How to outperform the markets, if you are a fundmanager

Discussion in 'Trading' started by Pekelo, Jul 13, 2006.

  1. Pekelo

    Pekelo

    Last year the Dow closed pretty much at breakeven. Thus all your long options during the year were lost. With my plain even if I lose the 36 ES points I am still ahead by 1 % by the end of the year.
    I told you I was lazy so please provide a SIMPLE plan with using options in a similar way, the goal is again: to outperform the market by a few % with the simplest, less risky way.
     
    #21     Jul 13, 2006
  2. Fundmanagers should not beat the market, they should make money. If a fund is down 30% for the year, I doubt there is any thing worth bragging about just because the market was down 35% and you beat it....
     
    #22     Jul 13, 2006
  3. MTE

    MTE

    That's the point, you use only the portion that allows you to b/e at the end of the year. So even if you lose the total premium you would still b/e.

    I'm too lazy to go into the numbers.:D

    Anyway, if you're really lazy then you would just buy the calls and make sure you get your capital back at the end of the year. That way you don't have to do anything at all, no rolling, no stop losses, no nothing.
     
    #23     Jul 13, 2006
  4. Pekelo

    Pekelo

    Finally a good question, so let's do the math, correct me if I am wrong:

    Supposing I am using a broker that allows me $3000 overnight margin per contract. Having 16 ctrs, that is 48K as initial margin. Every 1% drop in the S&P would give a loss of 12.5 x $50 x 16 ctrs= 10K dollars.

    Since I have 100K (10% of AUM) on my futures account, the market can fall as much as 5% before I would get a margin call.
    That is only negative for the year fall, thus if I already have built in profit, like this year, after the big May drop, that wouldn't be a problem. Maybe the dream should use a stop loss that kicks in at 3%?
    The point is here, that the fund wouldn't get a margin call that quickly...
     
    #24     Jul 13, 2006
  5. Thats my point one bad WEEK in the SP and you're out.
     
    #25     Jul 13, 2006

  6. If you DID get a margin call, where would you get the money?

    The rest of the capital is invested in CDs, right? You cannot touch that without getting penalized.
     
    #26     Jul 13, 2006
  7. Pekelo

    Pekelo

    Sure, it is your plan, but you can't present it... :)

    The problem with options that the time depreciation is much bigger than with futures. It also depends not just on the move of the market, but also the SPEED of the move.

    It is quite possible, that the market goes up 5%, but because it went up slowly, you actually didn't make anything or even lost on your long term options. So your outperforming of the market is not guaranteed...

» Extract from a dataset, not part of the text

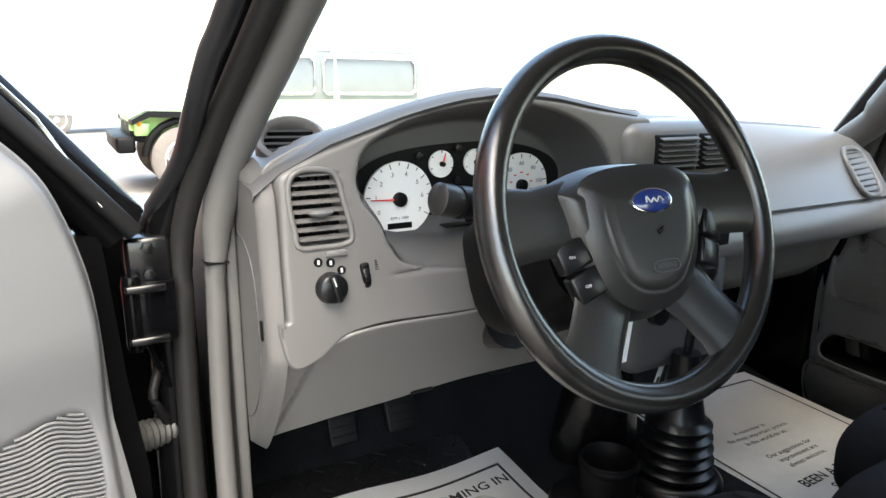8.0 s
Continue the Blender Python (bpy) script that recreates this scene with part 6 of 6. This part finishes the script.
blue_truck = vehicle("parked_pickup", m, "white and blue pickup parked far across the lot", BLUE_PAINT, WHITE_PAINT, PICK, PCAB, WHEELS, glass=PALE_GLASS)
pickup_front(blue_truck, m, CHROME, 2.82)
m = pose(22.0, 9.5, 0, 0, 0, 215)
vehicle("parked_car", m, "dark car parked behind the pickups", PAINT, PAINT, [(-2.2, 0.8, 0.3, 0.9), (-2.0, 0.88, 0.25, 1.0), (0.8, 0.9, 0.25, 0.98), (1.9, 0.86, 0.28, 0.85), (2.2, 0.75, 0.35, 0.7)], [(-1.7, 0.7, 0.95, 1.1), (-1.0, 0.72, 0.95, 1.42), (0.2, 0.72, 0.95, 1.45), (1.0, 0.78, 0.95, 1.02)], [(1.35, -0.8), (1.35, 0.8), (-1.35, -0.8), (-1.35, 0.8)], 0.33)
GREEN_BODY = [(-2.2, 0.8, 0.5, 1.1), (-2.1, 0.85, 0.45, 1.14), (0.55, 0.85, 0.45, 1.14), (0.65, 0.78, 0.55, 1.14), (1.7, 0.66, 0.62, 1.08), (1.8, 0.62, 0.65, 1.0)]
JCAB = [(-2.1, 0.76, 1.12, 1.72), (-2.0, 0.76, 1.12, 1.78), (0.25, 0.76, 1.12, 1.76), (0.6, 0.76, 1.12, 1.18)]
m = pose(1.71, 9.15, 0, 0, 0, 180)
green_car = vehicle("parked_off_road_car", m, "lime green off-road car with black wheel arches parked ahead", GREEN_PAINT, BLACK_MATT, GREEN_BODY, JCAB, [(1.2, -0.78), (1.2, 0.78), (-1.47, -0.78), (-1.47, 0.78)], 0.41, glass=PALE_GLASS, roof=WHITE_PAINT)
for x0, x1 in ((-2.0, -0.62), (-0.5, 0.32)):
    for sd in (-1, 1):
        bm = bmesh.new()
        tube(bm, [m @ Vector((x, sd * 0.775, z)) for x, z in ((x0 + 0.05, 1.2), (x1 - 0.05, 1.2), (x1, 1.25), (x1, 1.62), (x1 - 0.05, 1.68), (x0 + 0.05, 1.68), (x0, 1.62), (x0, 1.25))], 0.02, 6, True)
        part("window_frame", bm, WHITE_PAINT, green_car)
bm = bmesh.new()
box(bm, (1.76, -0.8, 0.5), (1.98, 0.8, 0.7), 0.04, m)
part("bumper", bm, BLACK_MATT, green_car, "black front bumper")
for sd in (-1, 1):
    bm = bmesh.new()
    lathe(bm, [(0.001, 0.02), (0.05, 0.015), (0.06, 0.0)], axis_at(m @ Vector((1.72, sd * 0.72, 0.86)), m.to_3x3() @ Vector((0.7, sd * 0.7, 0))), 14)
    part("indicator", bm, AMBER_LENS, green_car, "amber indicator lens")
    # flat-topped front wing over the wheel, green inner side below it
    bm = bmesh.new()
    wing = [(0.52, 0.62), (0.74, 0.98), (1.62, 1.0), (1.8, 0.9), (1.8, 0.84), (1.6, 0.93), (0.8, 0.91), (0.66, 0.62)]
    ends = [[bm.verts.new(m @ Vector((x, sd * y, z))) for x, z in wing] for y in (0.55, 0.95)]
    for k in range(8):
        bm.faces.new((ends[0][k], ends[0][(k + 1) % 8], ends[1][(k + 1) % 8], ends[1][k]))
    bm.faces.new(ends[0])
    bm.faces.new(ends[1][::-1])
    part("wing", bm, BLACK_MATT, green_car, "black flat front wing")
    bm = bmesh.new()
    box(bm, (1.58, min(sd * 0.6, sd * 0.74), 0.7), (1.76, max(sd * 0.6, sd * 0.74), 0.86), 0.02, m)
    part("inner_wing", bm, GREEN_PAINT, green_car)
    bm = bmesh.new()
    box(bm, (0.45, sd * 0.95 - 0.1, 1.1), (0.53, sd * 0.95 + 0.1, 1.24), 0.03, m)
    part("mirror", bm, BLACK, green_car)
m = pose(0.6, 21.0, 0, 0, 0, 200)
# silver panes carry the glare that washes out these far windows
far_truck = vehicle("parked_pickup", m, "white pickup parked far ahead", WHITE_PAINT, WHITE_PAINT, PICK, PCAB, WHEELS, glass=SILVER_PAINT)
pickup_front(far_truck, m, CHROME, 2.82)
m = pose(-2.6, -15.0, 0, 0, 0, 84)
white_truck = vehicle("parked_pickup", m, "white pickup parked behind the truck", WHITE_PAINT, WHITE_PAINT, PICK, PCAB, WHEELS)
pickup_front(white_truck, m, CHROME, 2.82)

    Again, if you actually have a plan, please feel free to present. I don't think you will.
     
    #27     Jul 13, 2006
  8. MTE

    MTE

    I didn't say you would definitely outperform the market, but can have a capital guarantee.

    Anyway, the plan is very simple. To have 100% capital guarantee, assuming you can get 5% on a CD, is simply investing 95.5% of the money into a CD and then using the other 4.5% to load up on the options.

    Granted, it's not exactly the same as your plan, but similar. By the way, if outperforming the market was that easy don't you think everybody would be doing this!?

    There's no free lunch.
     
    #28     Jul 13, 2006
  9. Pekelo

    Pekelo

    I see 3 ways to solve the problem:

    1. Use of stop loss, thus after a certain % loss, I have to get out of the position. of course the problem is that 2-3-4 losses can happen in a row.

    2. To use a bigger portion for the futures account and smaller portion for the CD. If I put only 80% in CDs, that would give me a flexibility of 15% loss, before I get a margincall, and the returns would be still S&P + 3.6%.

    3. To get money out of the CDs, even if I get penalized...
     
    #29     Jul 13, 2006

  10. The June 07(almost a year) 125 call on the SPY is trading at 9.50.

    You could buy 100 of those.

    That's a hundred thousand shares point for point over 125.